» **WHAT YOU ARE ASKED TO DO**
Filter the entries below, keeping only lines with the word "script".

» **SUPPLIED RECORDS**
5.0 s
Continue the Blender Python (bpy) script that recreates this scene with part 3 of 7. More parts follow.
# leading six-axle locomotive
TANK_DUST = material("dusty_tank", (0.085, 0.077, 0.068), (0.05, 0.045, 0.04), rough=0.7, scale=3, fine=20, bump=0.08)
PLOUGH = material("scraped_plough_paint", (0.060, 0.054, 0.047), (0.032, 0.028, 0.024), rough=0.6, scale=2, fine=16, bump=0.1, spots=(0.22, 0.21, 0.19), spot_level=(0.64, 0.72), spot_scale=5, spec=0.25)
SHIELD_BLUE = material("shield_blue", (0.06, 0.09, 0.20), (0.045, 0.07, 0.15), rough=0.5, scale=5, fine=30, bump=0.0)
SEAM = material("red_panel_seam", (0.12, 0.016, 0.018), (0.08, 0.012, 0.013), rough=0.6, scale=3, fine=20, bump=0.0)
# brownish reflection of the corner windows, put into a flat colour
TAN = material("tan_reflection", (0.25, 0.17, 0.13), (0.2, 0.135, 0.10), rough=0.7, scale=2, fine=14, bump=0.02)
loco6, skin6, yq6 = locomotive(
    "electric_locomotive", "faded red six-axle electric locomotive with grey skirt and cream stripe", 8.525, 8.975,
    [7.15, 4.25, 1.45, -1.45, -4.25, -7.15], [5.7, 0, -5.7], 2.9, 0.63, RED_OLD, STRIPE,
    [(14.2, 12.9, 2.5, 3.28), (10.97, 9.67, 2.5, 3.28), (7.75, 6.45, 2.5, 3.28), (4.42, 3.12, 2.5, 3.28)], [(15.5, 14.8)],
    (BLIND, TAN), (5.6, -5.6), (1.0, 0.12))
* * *
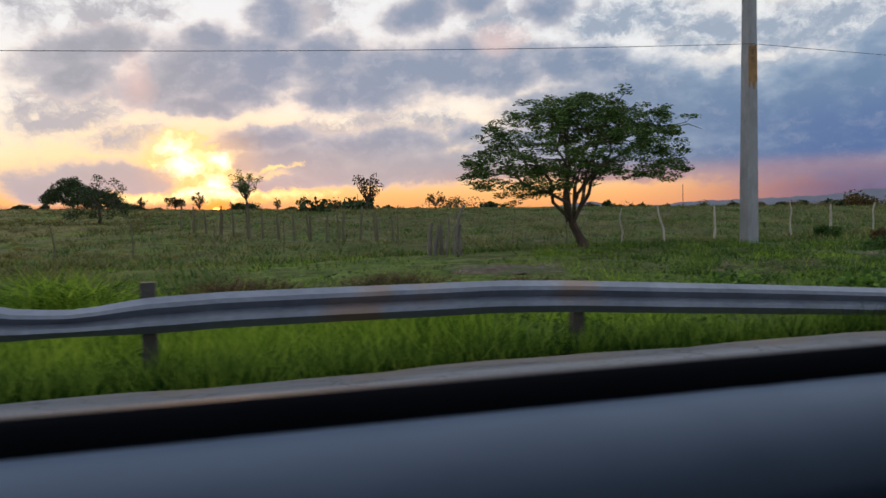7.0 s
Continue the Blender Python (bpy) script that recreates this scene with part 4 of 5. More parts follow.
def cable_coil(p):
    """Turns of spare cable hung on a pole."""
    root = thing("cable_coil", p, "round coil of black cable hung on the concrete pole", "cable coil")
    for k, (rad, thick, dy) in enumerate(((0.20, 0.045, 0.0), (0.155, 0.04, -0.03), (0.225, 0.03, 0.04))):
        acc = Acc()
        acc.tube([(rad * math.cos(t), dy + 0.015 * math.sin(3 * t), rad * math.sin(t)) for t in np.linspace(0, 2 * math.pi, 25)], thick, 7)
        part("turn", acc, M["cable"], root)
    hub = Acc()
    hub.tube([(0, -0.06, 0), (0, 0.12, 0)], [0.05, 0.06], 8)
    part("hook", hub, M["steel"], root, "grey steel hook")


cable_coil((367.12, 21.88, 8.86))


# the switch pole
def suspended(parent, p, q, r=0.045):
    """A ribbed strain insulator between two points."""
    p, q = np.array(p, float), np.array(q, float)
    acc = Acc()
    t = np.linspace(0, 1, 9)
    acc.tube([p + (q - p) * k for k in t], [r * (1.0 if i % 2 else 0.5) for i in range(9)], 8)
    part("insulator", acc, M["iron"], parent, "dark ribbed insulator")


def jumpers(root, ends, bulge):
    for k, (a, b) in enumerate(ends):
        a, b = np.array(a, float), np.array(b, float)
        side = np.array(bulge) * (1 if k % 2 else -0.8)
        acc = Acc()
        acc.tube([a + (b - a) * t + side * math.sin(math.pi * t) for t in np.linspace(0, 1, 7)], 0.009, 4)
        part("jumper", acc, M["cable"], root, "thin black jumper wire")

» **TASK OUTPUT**
Continue the Blender Python (bpy) script that recreates this scene with part 3 of 7. More parts follow.
Continue the Blender Python (bpy) script that recreates this scene with part 4 of 5. More parts follow.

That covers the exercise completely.